Given material:

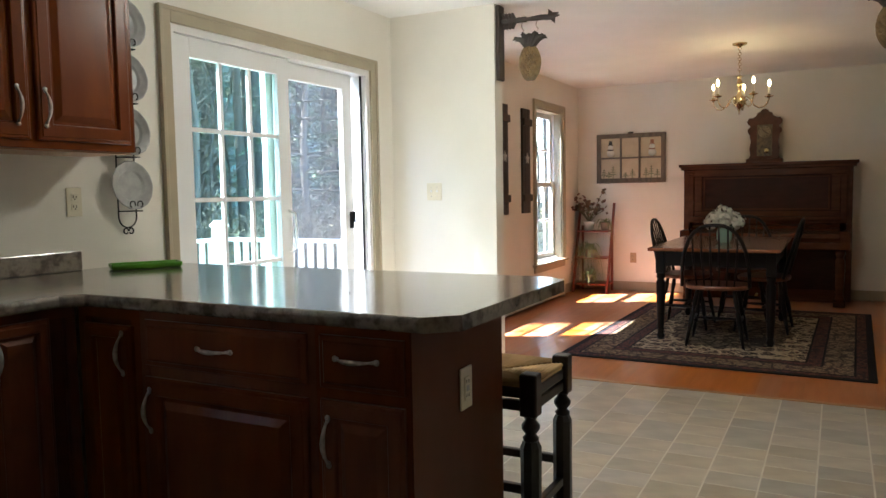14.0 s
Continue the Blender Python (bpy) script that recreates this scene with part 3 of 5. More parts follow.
# window sill things
pot = thing("potted_cactus", "small cactus in a terracotta pot", "plant", pose(-0.07, 3.56, 1.2685))
bm = bmesh.new()
lathe(bm, [(0.038, 0), (0.048, 0.038), (0.053, 0.038), (0.055, 0.062), (0.049, 0.062), (0.045, 0.05), (0.0, 0.05)], 24)
part("pot", bm, mat("terracotta", (0.36, 0.11, 0.05), 0.8, bump=0.1), pot)
bm = bmesh.new()
rnd = random.Random(4)
for i in range(9):
    a, ln = rnd.uniform(-0.9, 0.5), rnd.uniform(0.05, 0.10)
    tube(bm, [(rnd.uniform(-0.02, 0.02), 0, 0.045), (math.sin(a) * ln * 0.5, rnd.uniform(-0.02, 0.02), 0.05 + ln * 0.6), (math.sin(a) * ln, rnd.uniform(-0.02, 0.02), 0.05 + ln)], [0.008, 0.012, 0.006], 8)
tube(bm, [(0.02, 0, 0.05), (0.07, -0.01, 0.066), (0.13, -0.015, 0.068), (0.19, -0.02, 0.08)], [0.008, 0.012, 0.013, 0.007], 8)
part("stems", bm, mat("cactus_skin", (0.28, 0.32, 0.20), 0.6, color2=(0.6, 0.6, 0.5), scale=60), pot)
bm = bmesh.new()
lathe(bm, [(0.05, 0), (0.064, 0.012), (0.07, 0.05), (0.066, 0.05), (0.058, 0.016), (0, 0.014)], 28)
solid("white_dish", bm, mat("white_ceramic_dish", (0.8, 0.8, 0.8), 0.2), "white ceramic dish on the window stool", "dish", m=pose(-0.07, 3.56, 1.2158))
bm = bmesh.new()
r = bmesh.ops.create_icosphere(bm, subdivisions=2, radius=0.022)
for v in bm.verts:
    v.co *= 1 + 0.3 * noise.noise(v.co * 60)
    v.co.z *= 1.5
solid("bird_figurine", bm, mat("grey_stone_figure", (0.16, 0.14, 0.10), 0.7, bump=0.3), "small grey stone figurine on the window stool", "figurine", m=pose(0.075, 3.565, 1.244))


# outlets and switches
def plate(m, kind, label, group="wall plates", plastic=M_IVORY):
    t = thing("outlet" if kind != "switch2" else "light_switch", label, "outlet" if kind != "switch2" else "switch", m, group)
    w = 0.058 if kind == "switch2" else 0.036
    part("cover", B((-w, -0.006, -0.06, w, 0.0, 0.06), bevel=0.003), plastic, t)
    if kind == "duplex":
        for z in (-0.02, 0.02):
            s = part("socket", B((-0.016, -0.009, z - 0.014, 0.016, -0.0055, z + 0.014), bevel=0.003), plastic, t)
            for _b in ((-0.0085, -0.0096, z - 0.003, -0.005, -0.0089, z + 0.007), (0.005, -0.0096, z - 0.003, 0.0085, -0.0089, z + 0.006), (-0.0025, -0.0096, z - 0.011, 0.0025, -0.0089, z - 0.006)):
                part("slot", B(_b), M_BLACKM, s)
    elif kind == "gfci":
        s = part("socket", B((-0.017, -0.009, -0.034, 0.017, -0.0055, 0.034), bevel=0.003), plastic, t)
        for _b in ((-0.0085, -0.0096, 0.015, -0.005, -0.0089, 0.025), (0.005, -0.0096, 0.015, 0.0085, -0.0089, 0.024), (-0.0085, -0.0096, -0.025, -0.005, -0.0089, -0.015), (0.005, -0.0096, -0.025, 0.0085, -0.0089, -0.016)):
                part("slot", B(_b), M_BLACKM, s)
        part("test_button", B((-0.008, -0.0105, -0.008, 0.008, -0.0089, 0.008)), M_GREYP, s)
    else:
        for x in ((-0.023, 0.023) if kind == "switch2" else (0,)):
            part("toggle", B((x - 0.005, -0.016, -0.004, x + 0.005, -0.0055, 0.012), bevel=0.002), M_WHITEP, t)
            for _b in ((x - 0.003, -0.0075, -0.034, x + 0.003, -0.0055, -0.028), (x - 0.003, -0.0075, 0.028, x + 0.003, -0.0055, 0.034)):
                part("screw", B(_b), M_PEWTER, t)
    return t


plate(pose(0.452, YW, 1.225), "toggle", "ivory light switch plate by the window")
plate(pose(0.70, YW, 1.215), "gfci", "ivory outlet on the backsplash wall")
plate(pose(1.20, YW, 1.205), "duplex", "ivory outlet on the backsplash wall")
plate(pose(1.925, YW, 1.195), "duplex", "ivory outlet beside the plates")
plate(pose(1.735, 1.693, 0.655), "gfci", "ivory outlet on the peninsula end panel")
plate(pose(XP, 3.255, 1.215, 0, 0, -90), "switch2", "ivory double light switch by the patio door")
plate(pose(XP - 0.012, 0.135, 1.255, 0, 0, -90), "switch2", "ivory double light switch under the thermostat")
plate(pose(XE, 2.915, 0.395, 0, 0, -90), "duplex", "tan outlet under the window picture", plastic=M_TANP)
plate(pose(XE, -0.14, 0.415, 0, 0, -90), "duplex", "tan outlet under the landscape painting", plastic=M_TANP)
th = thing("thermostat", "white wall thermostat with small display", "thermostat", pose(XP - 0.012, 0.058, 1.598, 0, 0, -90))
part("housing", B((-0.06, -0.025, -0.047, 0.06, 0, 0.047), bevel=0.006), M_WHITEP, th)
part("display", B((-0.025, -0.0265, -0.008, 0.012, -0.0245, 0.018)), M_BLACKM, th)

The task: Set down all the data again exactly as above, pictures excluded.

Solution:
14.0 s
Continue the Blender Python (bpy) script that recreates this scene with part 3 of 5. More parts follow.
# window sill things
pot = thing("potted_cactus", "small cactus in a terracotta pot", "plant", pose(-0.07, 3.56, 1.2685))
bm = bmesh.new()
lathe(bm, [(0.038, 0), (0.048, 0.038), (0.053, 0.038), (0.055, 0.062), (0.049, 0.062), (0.045, 0.05), (0.0, 0.05)], 24)
part("pot", bm, mat("terracotta", (0.36, 0.11, 0.05), 0.8, bump=0.1), pot)
bm = bmesh.new()
rnd = random.Random(4)
for i in range(9):
    a, ln = rnd.uniform(-0.9, 0.5), rnd.uniform(0.05, 0.10)
    tube(bm, [(rnd.uniform(-0.02, 0.02), 0, 0.045), (math.sin(a) * ln * 0.5, rnd.uniform(-0.02, 0.02), 0.05 + ln * 0.6), (math.sin(a) * ln, rnd.uniform(-0.02, 0.02), 0.05 + ln)], [0.008, 0.012, 0.006], 8)
tube(bm, [(0.02, 0, 0.05), (0.07, -0.01, 0.066), (0.13, -0.015, 0.068), (0.19, -0.02, 0.08)], [0.008, 0.012, 0.013, 0.007], 8)
part("stems", bm, mat("cactus_skin", (0.28, 0.32, 0.20), 0.6, color2=(0.6, 0.6, 0.5), scale=60), pot)
bm = bmesh.new()
lathe(bm, [(0.05, 0), (0.064, 0.012), (0.07, 0.05), (0.066, 0.05), (0.058, 0.016), (0, 0.014)], 28)
solid("white_dish", bm, mat("white_ceramic_dish", (0.8, 0.8, 0.8), 0.2), "white ceramic dish on the window stool", "dish", m=pose(-0.07, 3.56, 1.2158))
bm = bmesh.new()
r = bmesh.ops.create_icosphere(bm, subdivisions=2, radius=0.022)
for v in bm.verts:
    v.co *= 1 + 0.3 * noise.noise(v.co * 60)
    v.co.z *= 1.5
solid("bird_figurine", bm, mat("grey_stone_figure", (0.16, 0.14, 0.10), 0.7, bump=0.3), "small grey stone figurine on the window stool", "figurine", m=pose(0.075, 3.565, 1.244))


# outlets and switches
def plate(m, kind, label, group="wall plates", plastic=M_IVORY):
    t = thing("outlet" if kind != "switch2" else "light_switch", label, "outlet" if kind != "switch2" else "switch", m, group)
    w = 0.058 if kind == "switch2" else 0.036
    part("cover", B((-w, -0.006, -0.06, w, 0.0, 0.06), bevel=0.003), plastic, t)
    if kind == "duplex":
        for z in (-0.02, 0.02):
            s = part("socket", B((-0.016, -0.009, z - 0.014, 0.016, -0.0055, z + 0.014), bevel=0.003), plastic, t)
            for _b in ((-0.0085, -0.0096, z - 0.003, -0.005, -0.0089, z + 0.007), (0.005, -0.0096, z - 0.003, 0.0085, -0.0089, z + 0.006), (-0.0025, -0.0096, z - 0.011, 0.0025, -0.0089, z - 0.006)):
                part("slot", B(_b), M_BLACKM, s)
    elif kind == "gfci":
        s = part("socket", B((-0.017, -0.009, -0.034, 0.017, -0.0055, 0.034), bevel=0.003), plastic, t)
        for _b in ((-0.0085, -0.0096, 0.015, -0.005, -0.0089, 0.025), (0.005, -0.0096, 0.015, 0.0085, -0.0089, 0.024), (-0.0085, -0.0096, -0.025, -0.005, -0.0089, -0.015), (0.005, -0.0096, -0.025, 0.0085, -0.0089, -0.016)):
                part("slot", B(_b), M_BLACKM, s)
        part("test_button", B((-0.008, -0.0105, -0.008, 0.008, -0.0089, 0.008)), M_GREYP, s)
    else:
        for x in ((-0.023, 0.023) if kind == "switch2" else (0,)):
            part("toggle", B((x - 0.005, -0.016, -0.004, x + 0.005, -0.0055, 0.012), bevel=0.002), M_WHITEP, t)
            for _b in ((x - 0.003, -0.0075, -0.034, x + 0.003, -0.0055, -0.028), (x - 0.003, -0.0075, 0.028, x + 0.003, -0.0055, 0.034)):
                part("screw", B(_b), M_PEWTER, t)
    return t


plate(pose(0.452, YW, 1.225), "toggle", "ivory light switch plate by the window")
plate(pose(0.70, YW, 1.215), "gfci", "ivory outlet on the backsplash wall")
plate(pose(1.20, YW, 1.205), "duplex", "ivory outlet on the backsplash wall")
plate(pose(1.925, YW, 1.195), "duplex", "ivory outlet beside the plates")
plate(pose(1.735, 1.693, 0.655), "gfci", "ivory outlet on the peninsula end panel")
plate(pose(XP, 3.255, 1.215, 0, 0, -90), "switch2", "ivory double light switch by the patio door")
plate(pose(XP - 0.012, 0.135, 1.255, 0, 0, -90), "switch2", "ivory double light switch under the thermostat")
plate(pose(XE, 2.915, 0.395, 0, 0, -90), "duplex", "tan outlet under the window picture", plastic=M_TANP)
plate(pose(XE, -0.14, 0.415, 0, 0, -90), "duplex", "tan outlet under the landscape painting", plastic=M_TANP)
th = thing("thermostat", "white wall thermostat with small display", "thermostat", pose(XP - 0.012, 0.058, 1.598, 0, 0, -90))
part("housing", B((-0.06, -0.025, -0.047, 0.06, 0, 0.047), bevel=0.006), M_WHITEP, th)
part("display", B((-0.025, -0.0265, -0.008, 0.012, -0.0245, 0.018)), M_BLACKM, th)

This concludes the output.